In the late composer's own words:

“This piece was written in 1980 to a commission from the Myrha Saxophone Quartet (John Harle’s group). It is based on a section from Fridiof’s Saga, one of a trilogy of young peoples’ opera using Icelandic mythology that I wrote for Gordonstoun School in the late 1970s. A kenning is an expression used in the Icelandic Eddas to denote a poetic periphrasis – part of Snorri Sturluson’s Prose Edda is a telling of various stories in order to explain some of the more obscure kennings. It’s clear, for example, why ‘Odin’s wrath’ means thunder, but to learn why ‘Kvasir’s blood’ means poetry requires a little more explanation. It is rather as if one were to use the expression ‘Achilles heel’ to someone ignorant of Greek mythology, with the consequent necessity of telling the story which gives rise to the expression.

In musical terms, I have taken the term kenning to mean amplification, fuller explanation or development, more complete exposition. The original material was a very simple C major tune whose main interest was rhythmic. There are four bars grouped as follows: 12312312/123123/12312312/121212. As a reference against which the treatment to which this rhythm is subjected can be heard, a tambourine maintains a constant quarver beat.

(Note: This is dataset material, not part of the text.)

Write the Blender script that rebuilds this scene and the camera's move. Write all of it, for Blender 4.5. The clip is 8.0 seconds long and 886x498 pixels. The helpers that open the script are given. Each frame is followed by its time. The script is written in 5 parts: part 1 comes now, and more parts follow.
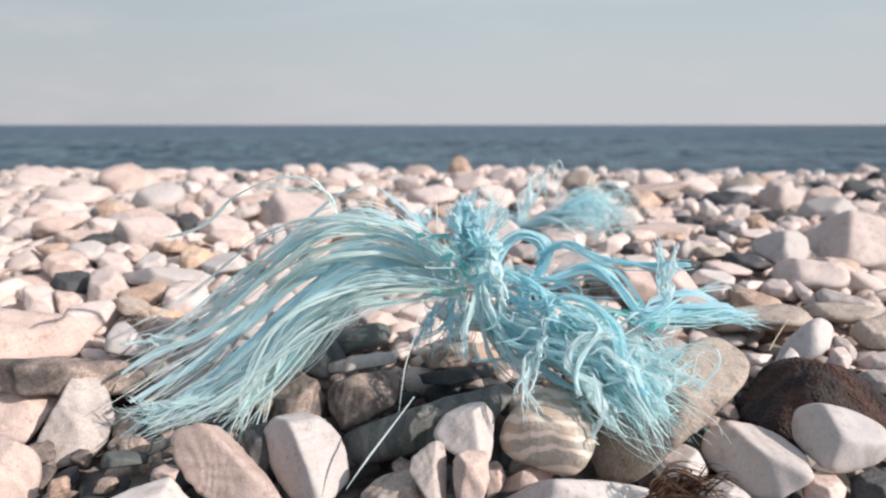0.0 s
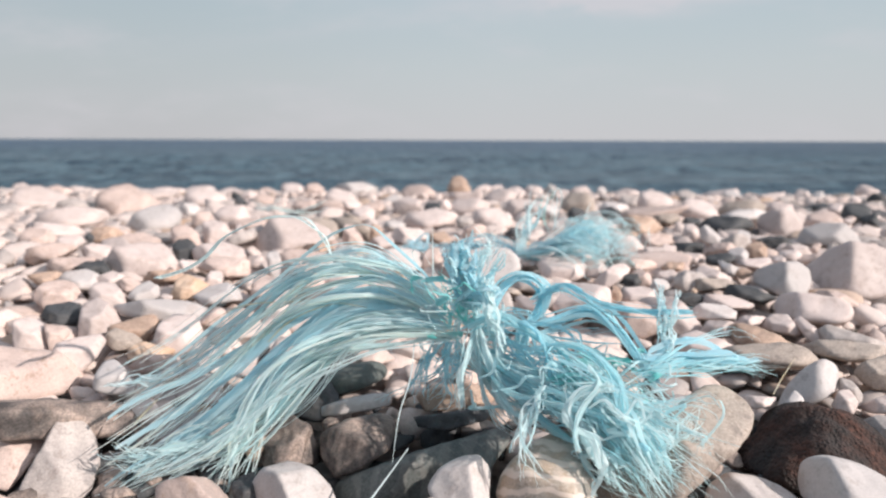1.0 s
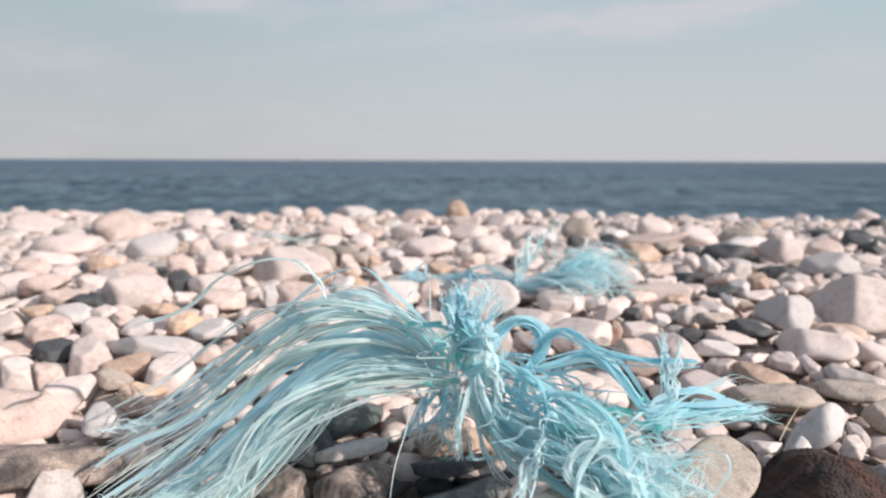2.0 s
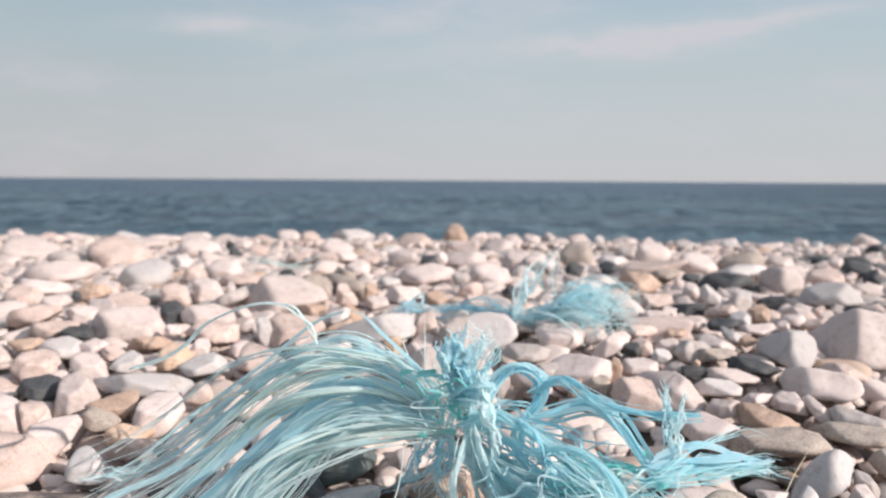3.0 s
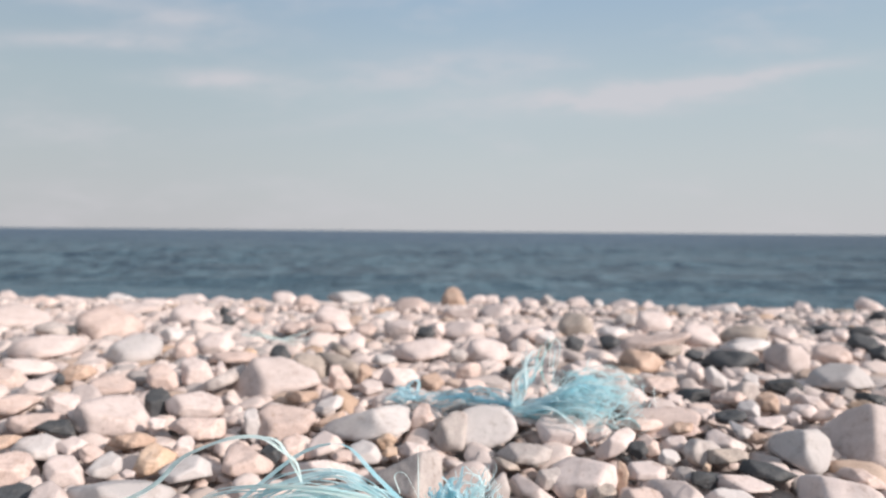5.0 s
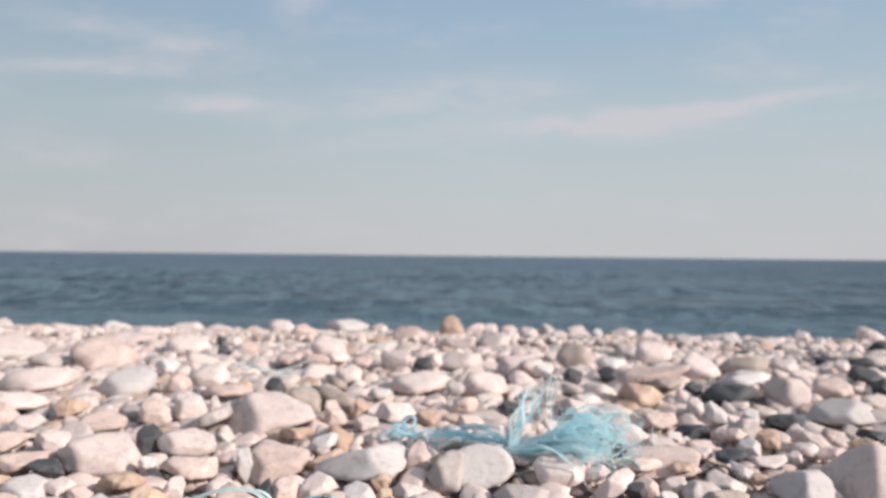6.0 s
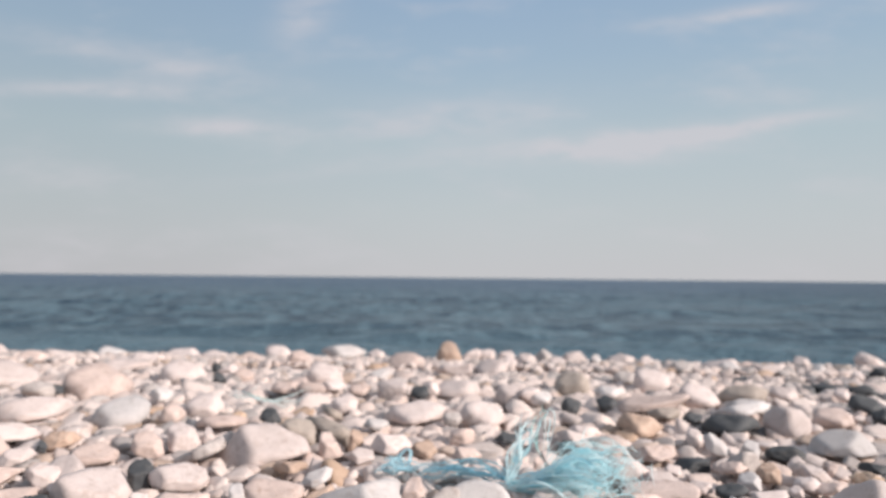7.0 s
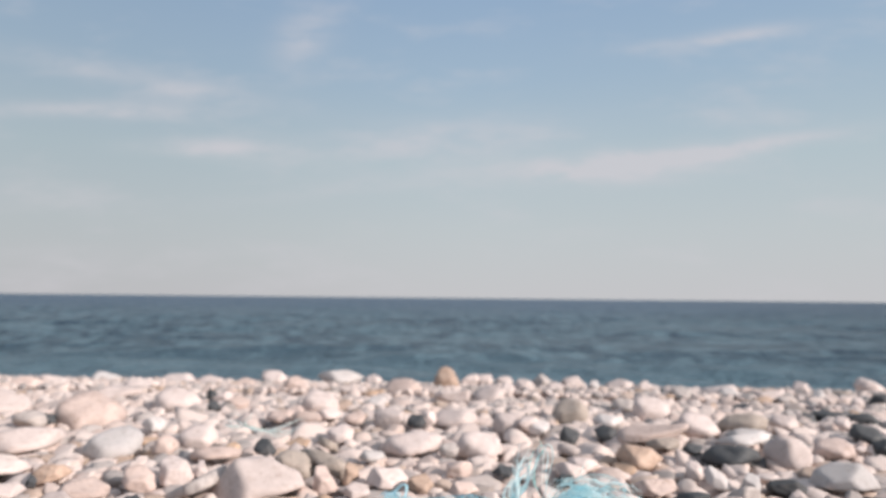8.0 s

Each player develops the basic rhythmic cell in his own way, often in cross-rhythms with the others. Sometimes they all play the rhythm together, then gradually get out of phase.

At the end, the entire range is presented by having all the players start on soprano saxophones, then gradually, one at a time, change to alto, then tenor, then baritone, so that the piece ends on the lowest possible notes.